The Backlash: Responding to growing public backlash, the Oregon Legislature recommended a public vote to amend the state’s constitution to allow 10-2 jury verdicts in non-murder felony cases. The amendment would also allow juries to acquit defendants on a 10-2 vote.

Proponents of the amendment, known as Measure 302-03, cited the Silverman trial in the May 1934 Special Election voter pamphlet and newspapers in Eugene and Portland urged readers to support it.

The amendment, which received no organized opposition, passed with 58 percent of the vote, making Oregon only the second state in the U.S. to have a non-unanimous jury system.

Apodaca v. Oregon: In 1972, the U.S. Supreme Court decided to hear the case of three men convicted of felonies by non-unanimous juries in Oregon. The men claimed the law violated the Sixth and 14th amendments of the Constitution. A four-justice plurality, led by Justice Lewis Powell, held that there is no constitutional right to a unanimous jury verdict in state-level criminal cases and that Oregon’s law doesn’t violate due process.

A Portland Appeal: In 2016, Olan Jermaine Williams, an African American man, asked a Multnomah County Circuit Court judge for a retrial after his non-unanimous jury conviction. Williams claimed the vote by the lone black juror assigned to his trial — who voted not guilty— didn’t count.

Judge Bronson James didn’t grant Williams a new trial. But the judge wrote in his opinion that an effort to squelch nonwhite voices was part of the motivation for creating Oregon’s non-unanimous jury system.
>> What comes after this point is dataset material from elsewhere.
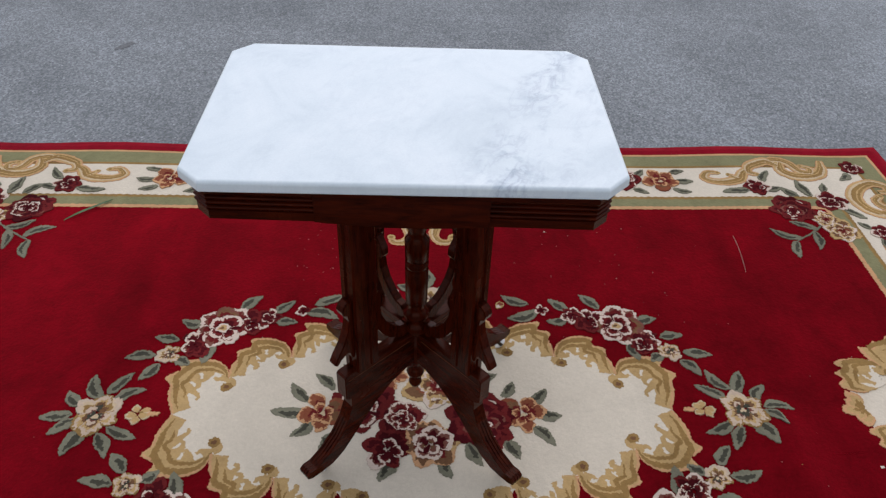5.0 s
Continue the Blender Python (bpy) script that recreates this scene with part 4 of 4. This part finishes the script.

What’s Next: The U.S. Supreme Court is expected to indicate next week whether it will accept a case that could test Oregon’s non-unanimous jury system, which criminal justice reform advocates claim is deeply flawed and racist. On Tuesday, The Oregonian/OregonLive’s editorial board reversed the publication’s 1933 position on non-unanimous juries, writing “Guilty enough should no longer be good enough.”